A Time To Pressure Allies More Than Opponents

Natasha Chart's picture

While movement progressives have watched this year's events unfold, I'm sure many of us have had a Hightower moment:

As a fellow once said to me, "I don't mind losing when we lose, but I hate losing when we win."

As I see it, the defining test of the progressive coalition is the need to cross over from struggling against avowed opponents to holding putative allies to promises made when they were climbing to power with our help. Further, it may be the defining test of whether there even is such a coalition.

So it is that we will lose our way if all we can do is rail against people who depend on us for very little. It's the businesses that depend on us as employees and customers, the political parties and candidates we've worked for and donated to, and ultimately the government that has failed to protect our jobs in spite of all those taxes we paid them, whose actions we are best suited to affect. It's their actions, through our mutual interdependence, that we are most responsible to change.

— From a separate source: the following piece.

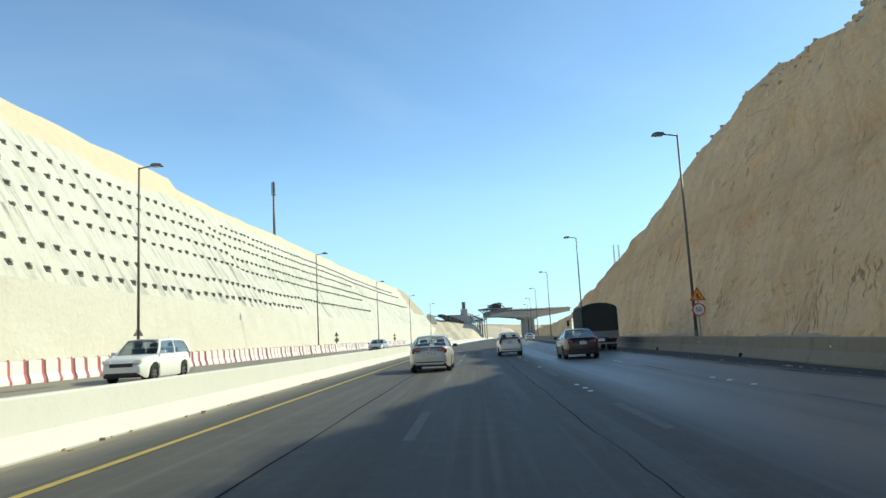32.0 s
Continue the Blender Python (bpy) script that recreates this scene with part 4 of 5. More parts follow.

So it is that we will lose our way if our imagination and compassion ends at the borders of our personal interests. As Senate candidate Barack Obama told an electrified crowd at the 2004 Democratic National Convention, "It's that fundamental belief - I am my brother's keeper, I am my sister's keeper - that makes this country work. It's what allows us to pursue our individual dreams, yet still come together as a single American family. "E pluribus unum." Out of many, one."

Will we all hang together, or will we all hang separately? As they say.

It's satisfying to rage at enemies. It's painful to address someone you thought of as a friend, and who was evidently not as good a friend as you believed, to tell them that they have disappointed or betrayed you. No one finds joy in reducing their mental tally of fellow travellers, so let's hope it doesn't come to that for movement progressives. So let's take this time when some of our friends are in power to remind them of promises and obligations, and help them to find their way.